A few weeks back, Viz Media released a new anime streaming app for the PS3 named Neon Alley. Unlike its competitors on the system, such as Hulu, Netflix, or more directly CrunchyRoll, Neon Alley takes a different approach to streaming media: it acts like a traditional television channel, with content streaming 24/7.
There are, of course, some benefits and negatives about this. For those interested, you can automatically get a free week trial of the service just by downloading the small 15MB client. The question is, is it worth subscribing to in the long-term for $6.99 a month? Read below for our perspective!
Neon Alley is almost in its own super-niche category. It caters specifically to anime lovers with some sprinklings of kung-fu between, and also doesn’t allow you to specifically choose what you want to watch, rather abiding to a programming schedule. Thankfully, this specific targeting doesn’t hurt the app at all, and it’s actually put together nicely.
The shows are all uncut and uncensored—as you’ll find out when you first start the app up, and it makes sure you know it’s intended or adult audiences. This is great news for fans of anime, as various cuts have wiggled their way into many of our favorite series. On the flip side, every single show has English dubs, which could be a problem for some super-serious subtitle lovers. Most people shouldn’t have a problem with that, though.
I can see a lot of people shrugging Neon Alley off because they’re used to the “on-demand” nature of other programs and the internet, but it had the opposite effect on me. For one, I have a huge problem when going to select something to watch on apps like Netflix. I usually spend more time trying to find something to watch than actually viewing a show! Neon Alley takes care of that by broadcasting a set schedule—and you never have to worry about quality control, because everything they air is pretty highly regarded.
Just being able to tune in like a normal TV channel is such a cool feeling, and though you may miss being able to select your show of choice, a whole new realm of benefits are awaiting you. For one, you might get introduced to a great new show or movie you otherwise wouldn’t have bothered watching. Another benefit is how the programming can be structured: a marathon of Death Note or Inuyasha out of the blue could be a lot of fun just sitting back and enjoying.
Of course, if you’ve seen most of the catalog on offer, you might feel a little bit apprehensive of subscribing, understandably. Thankfully, new shows will continue to be added, and content that Viz finds appropriate for their demographic is always being considered. On the flip side, if you ever miss out on an episode of the show you’re currently hooked on, there’s a good chance they’ll re-air it on another block in the schedule, since it goes all day and night.

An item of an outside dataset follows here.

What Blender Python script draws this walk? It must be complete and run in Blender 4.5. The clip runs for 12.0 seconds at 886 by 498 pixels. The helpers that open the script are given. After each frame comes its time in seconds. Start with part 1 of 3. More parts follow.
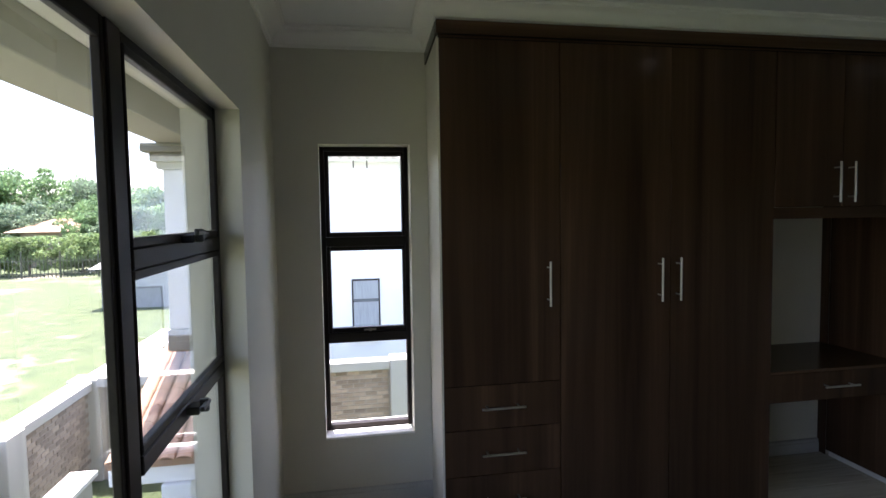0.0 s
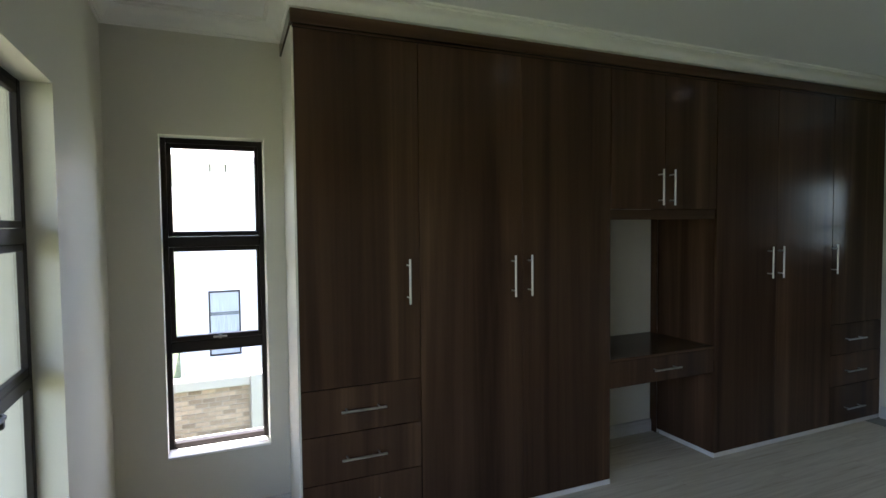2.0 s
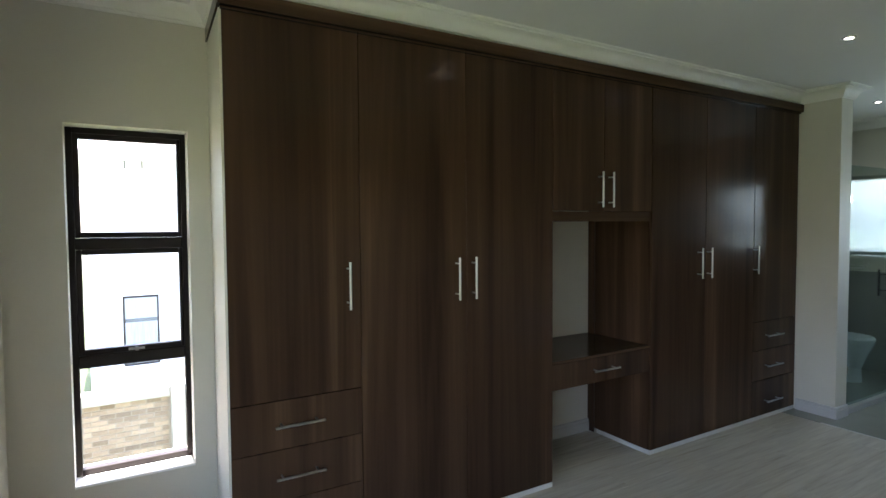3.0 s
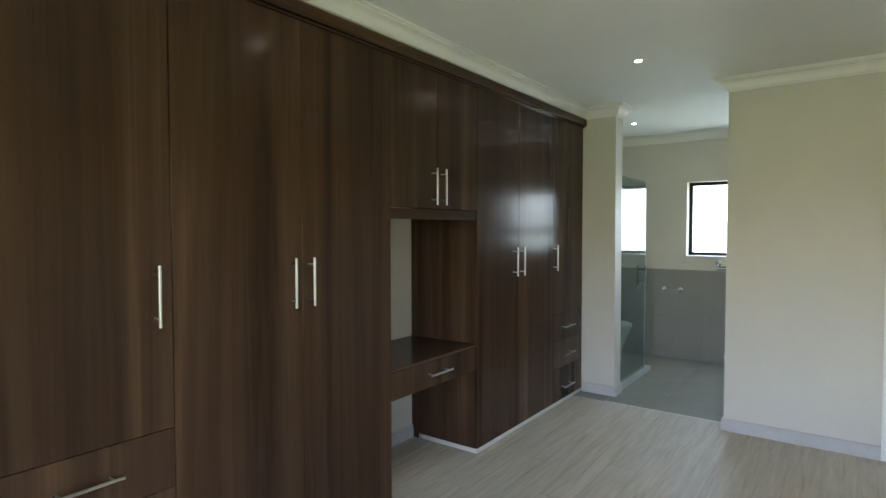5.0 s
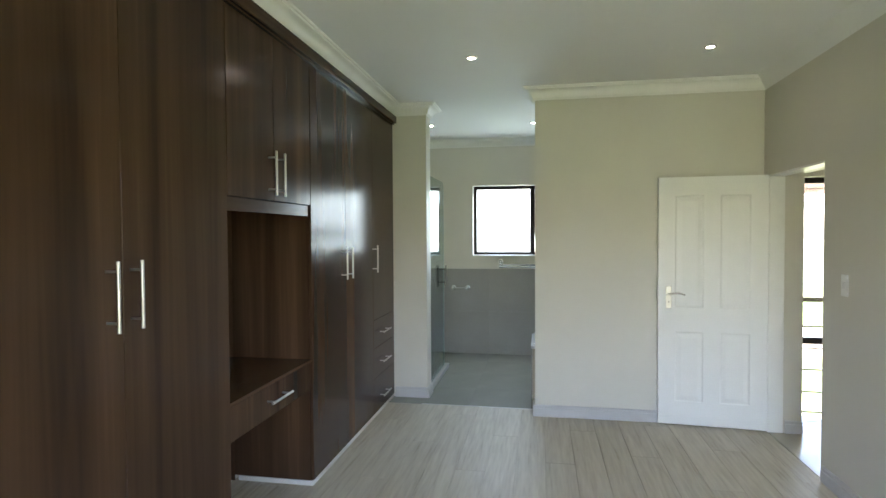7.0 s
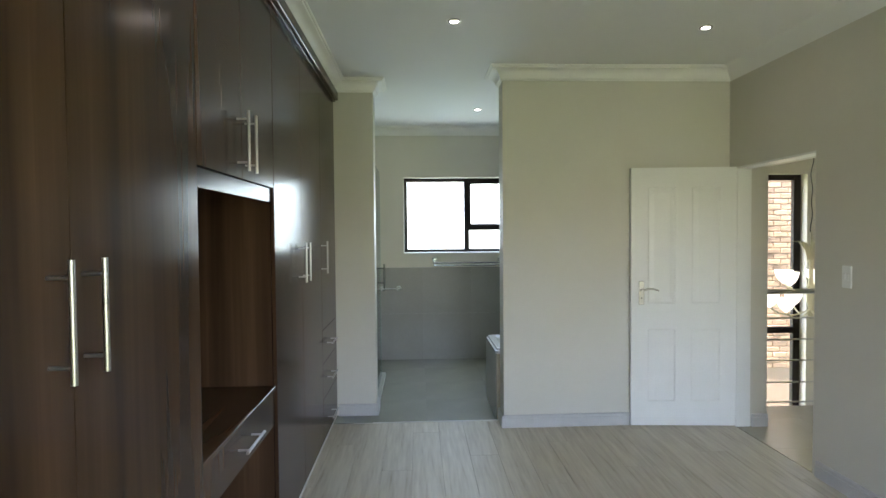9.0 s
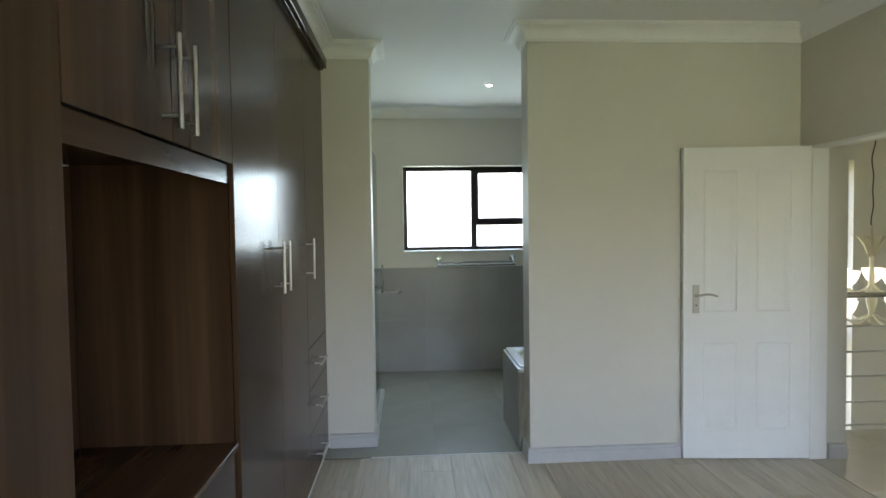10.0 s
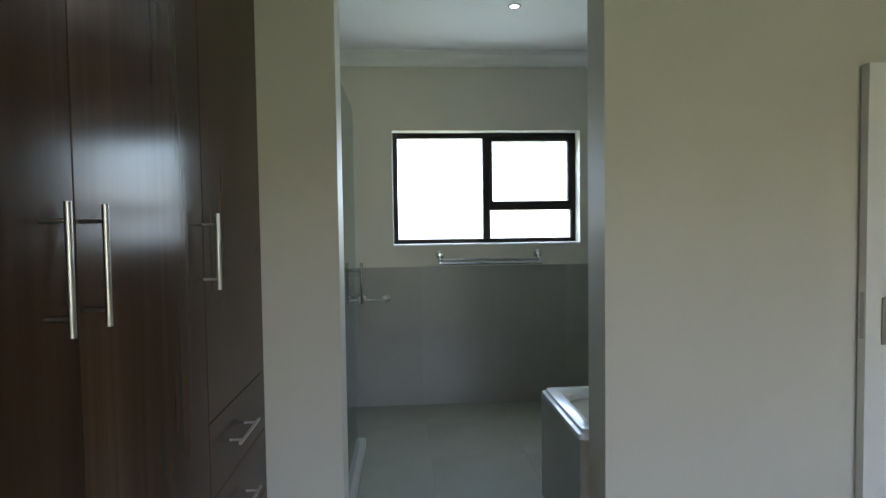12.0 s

One thing you might not be expecting? Commercials. However, they’re not as bad as you think—they often show off what’s airing next, a schedule of premieres, or movies and such that are airing soon. There is some actual advertising, though, so be warned, though I wouldn’t ever call it intrusive, as it kind of fits the flow of the channel and always targets anime fans.
Another thing that may be annoying is the difference in broadcasting quality. Sometimes shows would be in HD, but others would be standard definition. It’s kind of negligible in my opinion, since animation always looks sharp enough for me, but some could be upset by this.
Being run by Viz Media, you’d assume that only content from their library will be available, but this isn’t the case—the company will be airing other distributor’s material and is actively signing more shows and programming, as we found out in an exclusive interview earlier this month. This aids the feeling of the channel, with new stuff constantly cycling through, and is good news in case you ever finally see all the stuff they currently offer.
The app itself is fairly bareboned. It basically is just a one-off stream, with the only possible action being able to check the schedule by hitting square. If you think about it, though, what else does it need to do? It loads nearly instantly, and shows are constantly running for you to enjoy. I’ve heard rumors of the broadcast stuttering or freezing, but that hasn’t happened for me, even on a super-slow internet connection. If you don’t feel like checking the app for the schedule, you can always hit Neon Alley’s website instead.
If you’re not in the good old United States or don’t have a PS3, you’ll be waiting to hear if you can use this app, but it shouldn’t be penalized for these things. If you’re a fan of anime I don’t see why you shouldn’t give this application a try. Neon Alley might have a few potential flaws as I noted above, but I also pointed out a lot of good—and it’s got plenty of room to grow.
Neon Alley is charming enough on its own, trying something different and acting as a compliment to other, similar apps, rather than a competitor. I would love to see it work on my PC (or my Vita for some stealthy night-time anime), but it works great like it is on the PS3. Why not take advantage of that free week trial? You might like what you find!